* What is required
Transcribe everything in the data word for word. Pictures are left out.
_ _ _ _
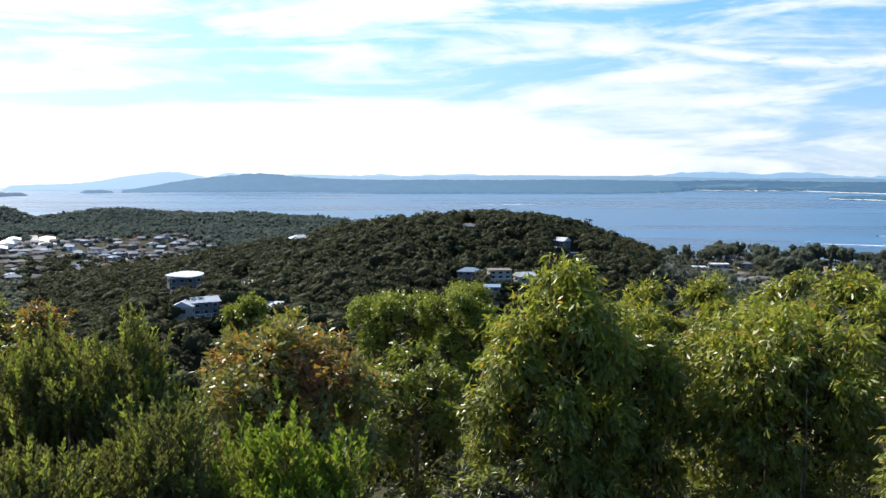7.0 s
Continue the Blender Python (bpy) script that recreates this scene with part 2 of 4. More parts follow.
p = N.add("ShaderNodeBsdfPrincipled", {"Base Color": deep, "Roughness": rough, "IOR": 1.33, "Specular IOR Level": 0.30, "Normal": bump(N, rip, 0.30, 0.30)})
finish(N, p.outputs[0])
M_WATER = m


def haze_glow_material(name, base, light, glow, east, field=None):
    """Far land with the air's haze painted on as emission, stronger on the sun's side."""
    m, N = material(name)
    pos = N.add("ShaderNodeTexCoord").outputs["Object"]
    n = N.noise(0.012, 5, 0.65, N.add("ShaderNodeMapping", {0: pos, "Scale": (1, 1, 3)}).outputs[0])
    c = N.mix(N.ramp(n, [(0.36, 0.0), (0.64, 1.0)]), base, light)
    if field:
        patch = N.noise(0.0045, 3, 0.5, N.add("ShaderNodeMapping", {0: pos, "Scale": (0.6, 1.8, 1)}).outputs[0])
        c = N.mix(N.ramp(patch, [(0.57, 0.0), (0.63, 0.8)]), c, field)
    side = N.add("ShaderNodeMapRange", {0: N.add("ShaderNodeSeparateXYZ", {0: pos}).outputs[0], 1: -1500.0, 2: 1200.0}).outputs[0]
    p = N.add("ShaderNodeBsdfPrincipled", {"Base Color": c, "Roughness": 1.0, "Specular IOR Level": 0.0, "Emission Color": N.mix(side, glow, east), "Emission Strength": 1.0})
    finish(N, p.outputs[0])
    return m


M_SHORE = haze_glow_material("far_shore_haze_glow", (0.010, 0.016, 0.020), (0.020, 0.030, 0.034), (0.112, 0.182, 0.270), (0.056, 0.116, 0.184))
M_FLATS = haze_glow_material("far_flats_haze_glow", (0.008, 0.013, 0.018), (0.016, 0.024, 0.030), (0.090, 0.152, 0.245), (0.052, 0.106, 0.172), (0.052, 0.062, 0.060))
M_LEFTLAND = haze_glow_material("low_land_haze_glow", (0.016, 0.024, 0.026), (0.036, 0.044, 0.042), (0.100, 0.138, 0.200), (0.100, 0.138, 0.200))
M_LEFTPALE = haze_glow_material("low_pale_haze_glow", (0.016, 0.024, 0.026), (0.03, 0.04, 0.04), (0.175, 0.235, 0.325), (0.175, 0.235, 0.325))
M_RANGE = haze_glow_material("far_range_haze_glow", (0.02, 0.03, 0.035), (0.03, 0.04, 0.045), (0.270, 0.370, 0.475), (0.108, 0.180, 0.268))
M_RANGE_PALE = haze_glow_material("farthest_range_haze_glow", (0.02, 0.03, 0.035), (0.03, 0.04, 0.045), (0.28, 0.375, 0.49), (0.170, 0.275, 0.395))


def plain(name, color, rough=0.6, metal=0.0, vary=0.12, scale=3.0, spec=0.5):
    m, N = material(name)
    pos = N.add("ShaderNodeTexCoord").outputs["Object"]
    n = N.noise(scale, 5, 0.6, pos)
    lo = tuple(c * (1 - vary) for c in color)
    hi = tuple(min(1, c * (1 + vary)) for c in color)
    p = N.add("ShaderNodeBsdfPrincipled", {"Base Color": N.mix(N.ramp(n, [(0.3, 0.0), (0.7, 1.0)]), lo, hi), "Roughness": rough, "Metallic": metal, "Specular IOR Level": spec})
    finish(N, p.outputs[0])
    return m


M_WHITE = plain("white_paint", (0.78, 0.77, 0.74), 0.6)
M_CREAM = plain("cream_render", (0.34, 0.305, 0.26), 0.8)
M_GREYWALL = plain("grey_cladding", (0.16, 0.162, 0.165), 0.7)
# Shade on walls turned from the sun, put into a dark wall colour.
M_SHADED_WALL = plain("shaded_wall", (0.105, 0.105, 0.11), 0.7)
M_BRICKWALL = plain("brick_wall", (0.23, 0.17, 0.14), 0.85)
M_ROOF_PALE = plain("pale_metal_roof", (0.43, 0.45, 0.48), 0.65, vary=0.22, scale=0.6, spec=0.15)
M_ROOF_LIGHT = plain("light_grey_roof", (0.22, 0.22, 0.23), 0.75, spec=0.06)
M_ROOF_ORANGE = plain("orange_tile_roof", (0.40, 0.20, 0.14), 0.85, spec=0.05)
M_ROOF_GREY = plain("grey_metal_roof", (0.13, 0.135, 0.15), 0.75, spec=0.06)
M_ROOF_BLUE = plain("blue_grey_roof", (0.17, 0.22, 0.29), 0.65, spec=0.08)
M_ROOF_TILE = plain("terracotta_roof", (0.17, 0.11, 0.09), 0.85, spec=0.05)
M_ROOF_TAN = plain("tan_roof", (0.17, 0.145, 0.125), 0.85, spec=0.05)
M_HALL = plain("white_metal_roof", (0.84, 0.84, 0.83), 0.45)
M_GLASS = plain("window_glass", (0.03, 0.04, 0.05), 0.08)
M_FRAME = plain("window_frame", (0.6, 0.6, 0.6), 0.5)
M_CONCRETE = plain("concrete", (0.34, 0.32, 0.30), 0.85, spec=0.1)
M_ROAD = plain("asphalt", (0.10, 0.10, 0.10), 0.9, spec=0.05)
M_FIELD = plain("dry_field", (0.078, 0.070, 0.056), 0.95, 0, 0.35, 0.02, 0.02)
M_SAND = plain("pale_sand", (0.50, 0.46, 0.40), 0.95, 0, 0.1, 0.02)
M_FOAM = plain("foam", (0.85, 0.88, 0.90), 0.8)

# ---------------------------------------------------------------- mesh helpers


def mesh_np(name, V, F, mat, smooth=False):
    V, F = np.asarray(V, np.float32), np.asarray(F, np.int32)
    me = bpy.data.meshes.new(name)
    me.vertices.add(len(V))
    me.vertices.foreach_set("co", V.ravel())
    k = F.shape[1]
    me.loops.add(F.size)
    me.loops.foreach_set("vertex_index", F.ravel())
    me.polygons.add(len(F))
    me.polygons.foreach_set("loop_start", np.arange(0, F.size, k, dtype=np.int32))
    me.polygons.foreach_set("loop_total", np.full(len(F), k, np.int32))
    if smooth:
        me.polygons.foreach_set("use_smooth", np.ones(len(F), bool))
    me.update(calc_edges=True)
    me.materials.append(mat)
    return me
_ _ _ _
* Reply
7.0 s
Continue the Blender Python (bpy) script that recreates this scene with part 2 of 4. More parts follow.
p = N.add("ShaderNodeBsdfPrincipled", {"Base Color": deep, "Roughness": rough, "IOR": 1.33, "Specular IOR Level": 0.30, "Normal": bump(N, rip, 0.30, 0.30)})
finish(N, p.outputs[0])
M_WATER = m


def haze_glow_material(name, base, light, glow, east, field=None):
    """Far land with the air's haze painted on as emission, stronger on the sun's side."""
    m, N = material(name)
    pos = N.add("ShaderNodeTexCoord").outputs["Object"]
    n = N.noise(0.012, 5, 0.65, N.add("ShaderNodeMapping", {0: pos, "Scale": (1, 1, 3)}).outputs[0])
    c = N.mix(N.ramp(n, [(0.36, 0.0), (0.64, 1.0)]), base, light)
    if field:
        patch = N.noise(0.0045, 3, 0.5, N.add("ShaderNodeMapping", {0: pos, "Scale": (0.6, 1.8, 1)}).outputs[0])
        c = N.mix(N.ramp(patch, [(0.57, 0.0), (0.63, 0.8)]), c, field)
    side = N.add("ShaderNodeMapRange", {0: N.add("ShaderNodeSeparateXYZ", {0: pos}).outputs[0], 1: -1500.0, 2: 1200.0}).outputs[0]
    p = N.add("ShaderNodeBsdfPrincipled", {"Base Color": c, "Roughness": 1.0, "Specular IOR Level": 0.0, "Emission Color": N.mix(side, glow, east), "Emission Strength": 1.0})
    finish(N, p.outputs[0])
    return m


M_SHORE = haze_glow_material("far_shore_haze_glow", (0.010, 0.016, 0.020), (0.020, 0.030, 0.034), (0.112, 0.182, 0.270), (0.056, 0.116, 0.184))
M_FLATS = haze_glow_material("far_flats_haze_glow", (0.008, 0.013, 0.018), (0.016, 0.024, 0.030), (0.090, 0.152, 0.245), (0.052, 0.106, 0.172), (0.052, 0.062, 0.060))
M_LEFTLAND = haze_glow_material("low_land_haze_glow", (0.016, 0.024, 0.026), (0.036, 0.044, 0.042), (0.100, 0.138, 0.200), (0.100, 0.138, 0.200))
M_LEFTPALE = haze_glow_material("low_pale_haze_glow", (0.016, 0.024, 0.026), (0.03, 0.04, 0.04), (0.175, 0.235, 0.325), (0.175, 0.235, 0.325))
M_RANGE = haze_glow_material("far_range_haze_glow", (0.02, 0.03, 0.035), (0.03, 0.04, 0.045), (0.270, 0.370, 0.475), (0.108, 0.180, 0.268))
M_RANGE_PALE = haze_glow_material("farthest_range_haze_glow", (0.02, 0.03, 0.035), (0.03, 0.04, 0.045), (0.28, 0.375, 0.49), (0.170, 0.275, 0.395))


def plain(name, color, rough=0.6, metal=0.0, vary=0.12, scale=3.0, spec=0.5):
    m, N = material(name)
    pos = N.add("ShaderNodeTexCoord").outputs["Object"]
    n = N.noise(scale, 5, 0.6, pos)
    lo = tuple(c * (1 - vary) for c in color)
    hi = tuple(min(1, c * (1 + vary)) for c in color)
    p = N.add("ShaderNodeBsdfPrincipled", {"Base Color": N.mix(N.ramp(n, [(0.3, 0.0), (0.7, 1.0)]), lo, hi), "Roughness": rough, "Metallic": metal, "Specular IOR Level": spec})
    finish(N, p.outputs[0])
    return m


M_WHITE = plain("white_paint", (0.78, 0.77, 0.74), 0.6)
M_CREAM = plain("cream_render", (0.34, 0.305, 0.26), 0.8)
M_GREYWALL = plain("grey_cladding", (0.16, 0.162, 0.165), 0.7)
# Shade on walls turned from the sun, put into a dark wall colour.
M_SHADED_WALL = plain("shaded_wall", (0.105, 0.105, 0.11), 0.7)
M_BRICKWALL = plain("brick_wall", (0.23, 0.17, 0.14), 0.85)
M_ROOF_PALE = plain("pale_metal_roof", (0.43, 0.45, 0.48), 0.65, vary=0.22, scale=0.6, spec=0.15)
M_ROOF_LIGHT = plain("light_grey_roof", (0.22, 0.22, 0.23), 0.75, spec=0.06)
M_ROOF_ORANGE = plain("orange_tile_roof", (0.40, 0.20, 0.14), 0.85, spec=0.05)
M_ROOF_GREY = plain("grey_metal_roof", (0.13, 0.135, 0.15), 0.75, spec=0.06)
M_ROOF_BLUE = plain("blue_grey_roof", (0.17, 0.22, 0.29), 0.65, spec=0.08)
M_ROOF_TILE = plain("terracotta_roof", (0.17, 0.11, 0.09), 0.85, spec=0.05)
M_ROOF_TAN = plain("tan_roof", (0.17, 0.145, 0.125), 0.85, spec=0.05)
M_HALL = plain("white_metal_roof", (0.84, 0.84, 0.83), 0.45)
M_GLASS = plain("window_glass", (0.03, 0.04, 0.05), 0.08)
M_FRAME = plain("window_frame", (0.6, 0.6, 0.6), 0.5)
M_CONCRETE = plain("concrete", (0.34, 0.32, 0.30), 0.85, spec=0.1)
M_ROAD = plain("asphalt", (0.10, 0.10, 0.10), 0.9, spec=0.05)
M_FIELD = plain("dry_field", (0.078, 0.070, 0.056), 0.95, 0, 0.35, 0.02, 0.02)
M_SAND = plain("pale_sand", (0.50, 0.46, 0.40), 0.95, 0, 0.1, 0.02)
M_FOAM = plain("foam", (0.85, 0.88, 0.90), 0.8)

# ---------------------------------------------------------------- mesh helpers


def mesh_np(name, V, F, mat, smooth=False):
    V, F = np.asarray(V, np.float32), np.asarray(F, np.int32)
    me = bpy.data.meshes.new(name)
    me.vertices.add(len(V))
    me.vertices.foreach_set("co", V.ravel())
    k = F.shape[1]
    me.loops.add(F.size)
    me.loops.foreach_set("vertex_index", F.ravel())
    me.polygons.add(len(F))
    me.polygons.foreach_set("loop_start", np.arange(0, F.size, k, dtype=np.int32))
    me.polygons.foreach_set("loop_total", np.full(len(F), k, np.int32))
    if smooth:
        me.polygons.foreach_set("use_smooth", np.ones(len(F), bool))
    me.update(calc_edges=True)
    me.materials.append(mat)
    return me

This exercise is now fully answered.